Scientists and Philosophers - what's the fighting all about?
Today, I came across a more systematic critique of Lawrence Krauss and his views, by a more learned gentleman and a certified philosopher to boot (he's a professor at CUNY). His en passant swipe at Richard Dawkins is particularly amusing, and confirms what I'd suspected back then, when I posted Krauss's article on facebook - Krauss and Dawkins are mutual shills. Hawking is not spared either. If philosophers suffer from penis envy, there's another Freudian metaphor for what scientists suffer from, according to the author:
Okay, others can play the same game too, so I’m going to put forth the hypothesis that the reason physicists such as Weinberg, Hawking and Krauss keep bashing philosophy is because they suffer from an intellectual version of the Oedipus Complex (you know, philosophy was the mother of science and all that... you can work out the details of the inherent sexual frustrations from there)

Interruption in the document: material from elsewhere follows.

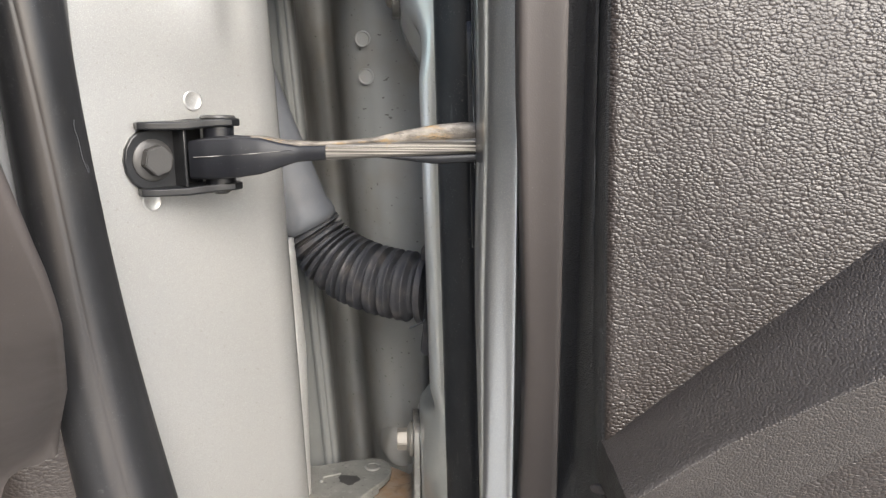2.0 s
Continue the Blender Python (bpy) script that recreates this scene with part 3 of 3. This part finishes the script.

Accept that the philosophy of science is as much use to a scientist as ornithology is to a duck. Ornithologists do know a lot about ducks, but ducks know nothing at all about ornithologists
Indeed.
Like most scientists, Lawrence doesn’t get a lot out of the philosophy of science. That’s okay; the point of philosophy is not to be “useful” to science, any more than the point of mycology is to be “useful” to fungi. Philosophers of science aren’t trying to do science, they are trying to understand how science works, and how it should work, and to tease out the logic and standards underlying scientific argumentation, and to situate scientific knowledge within a broader epistemological context, and a bunch of other things that can be perfectly interesting without pretending to be science itself. And if you’re not interested, that’s fine. But trying to undermine the legitimacy of the field through a series of wisecracks is kind of lame, and ultimately anti-intellectual — it represents exactly the kind of unwillingness to engage respectfully with careful scholarship in another discipline that we so rightly deplore when people feel that way about science.